Reproduce the listing below without changes, except that pictures are left out.
====== COLLECTED DATA ======
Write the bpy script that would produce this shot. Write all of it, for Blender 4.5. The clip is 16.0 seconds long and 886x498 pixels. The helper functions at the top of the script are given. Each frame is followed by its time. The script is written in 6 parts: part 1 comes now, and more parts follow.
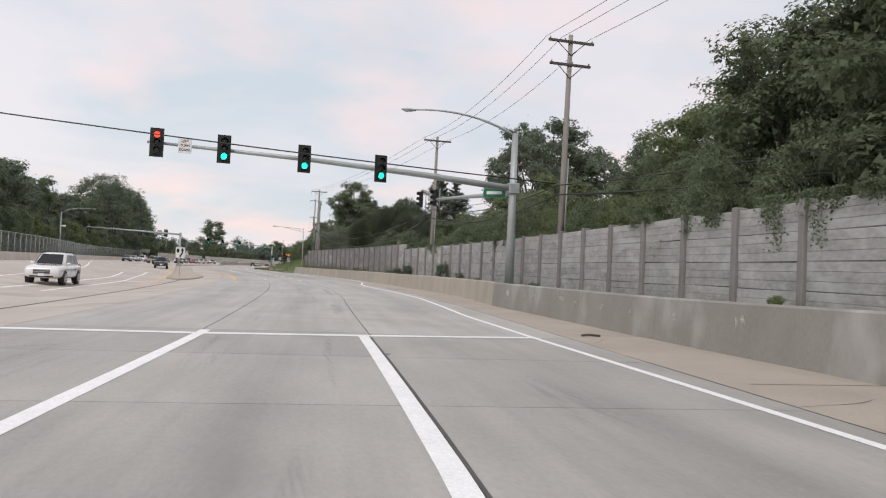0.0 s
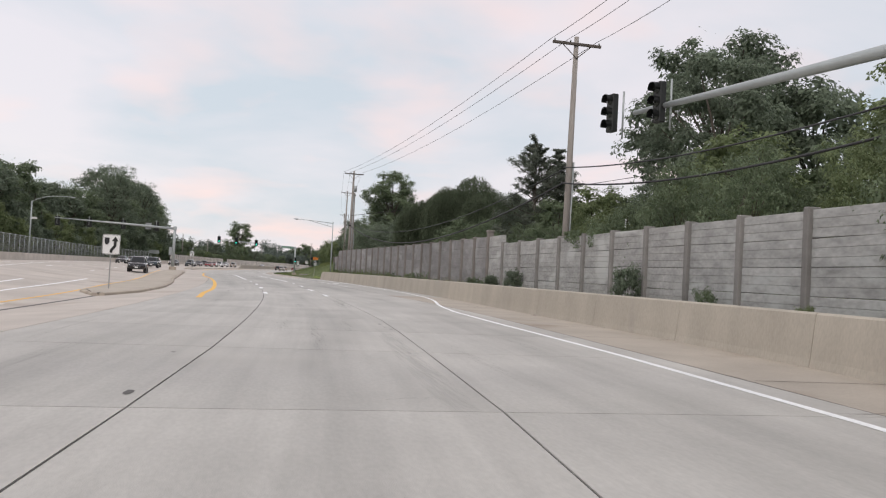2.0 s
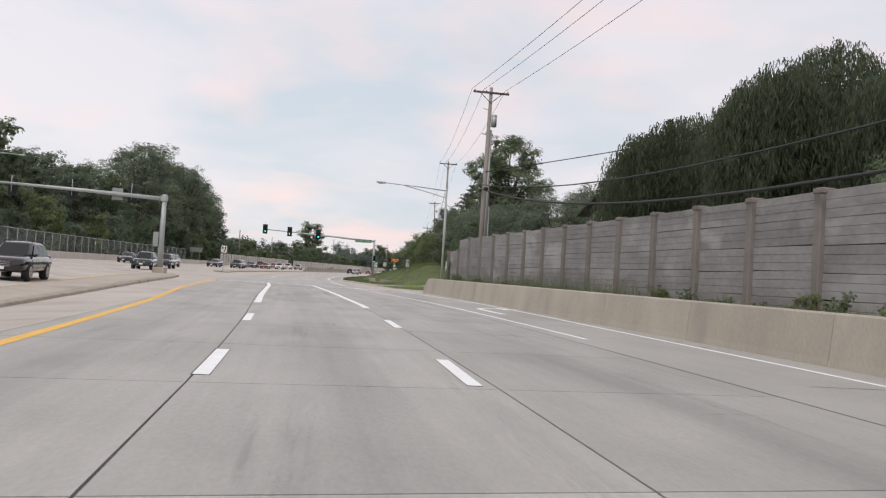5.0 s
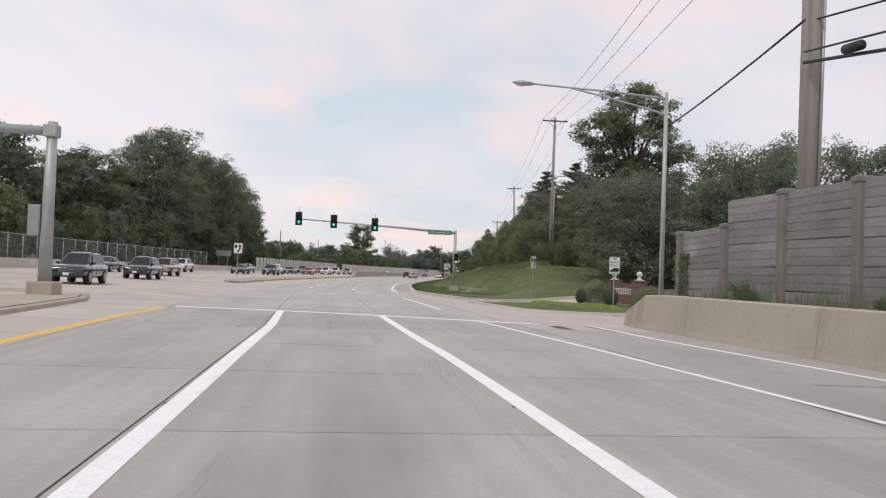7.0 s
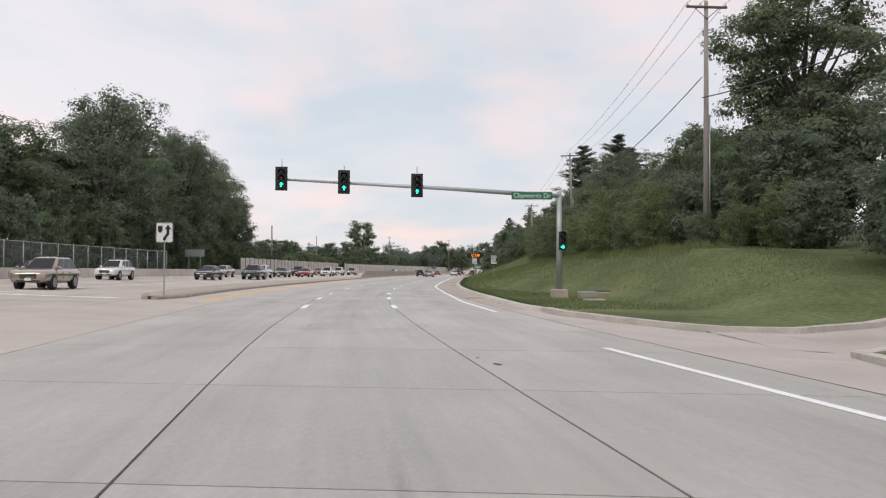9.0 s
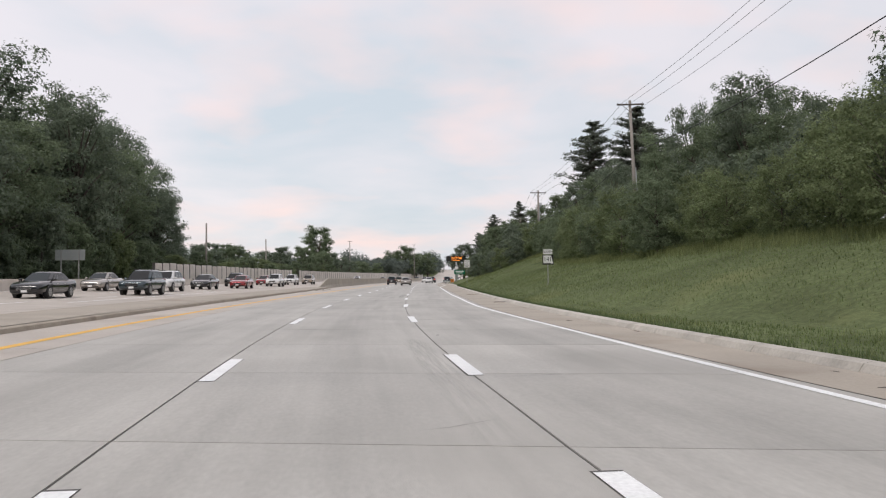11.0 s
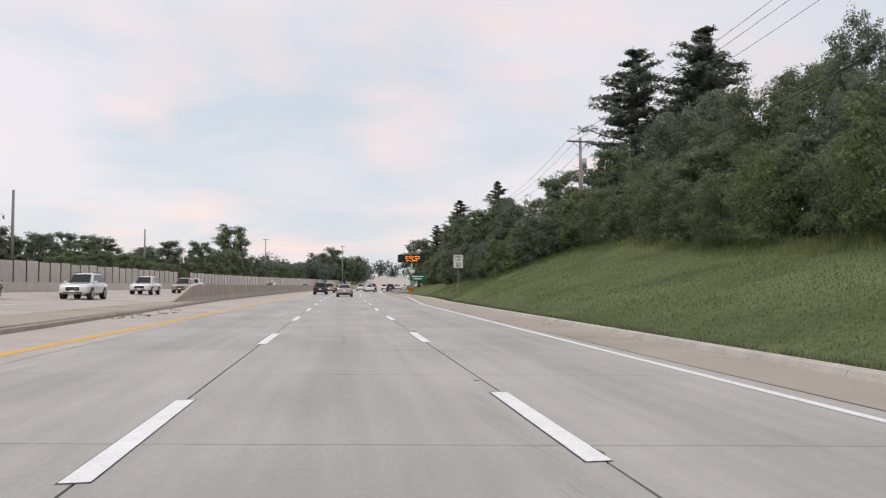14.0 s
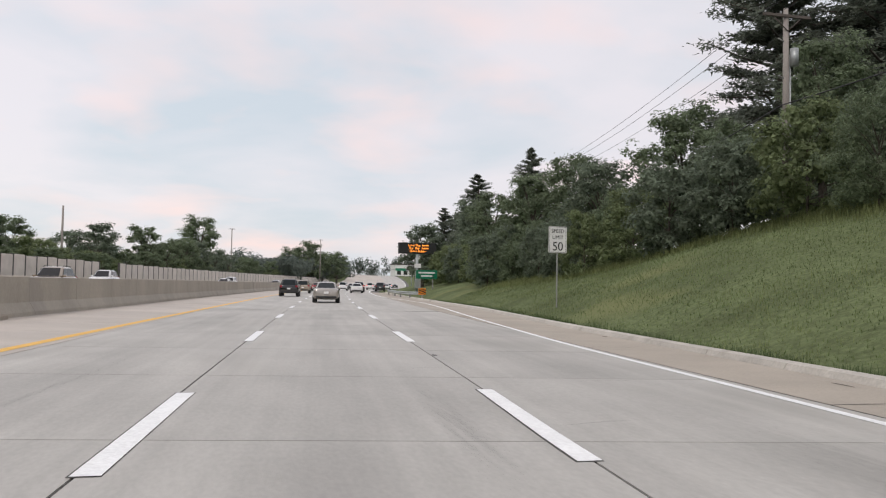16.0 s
======
COMPLETE OUTPUT -
Write the bpy script that would produce this shot. Write all of it, for Blender 4.5. The clip is 16.0 seconds long and 886x498 pixels. The helper functions at the top of the script are given. Each frame is followed by its time. The script is written in 6 parts: part 1 comes now, and more parts follow.
0.0 s
2.0 s
5.0 s
7.0 s
9.0 s
11.0 s
14.0 s
16.0 s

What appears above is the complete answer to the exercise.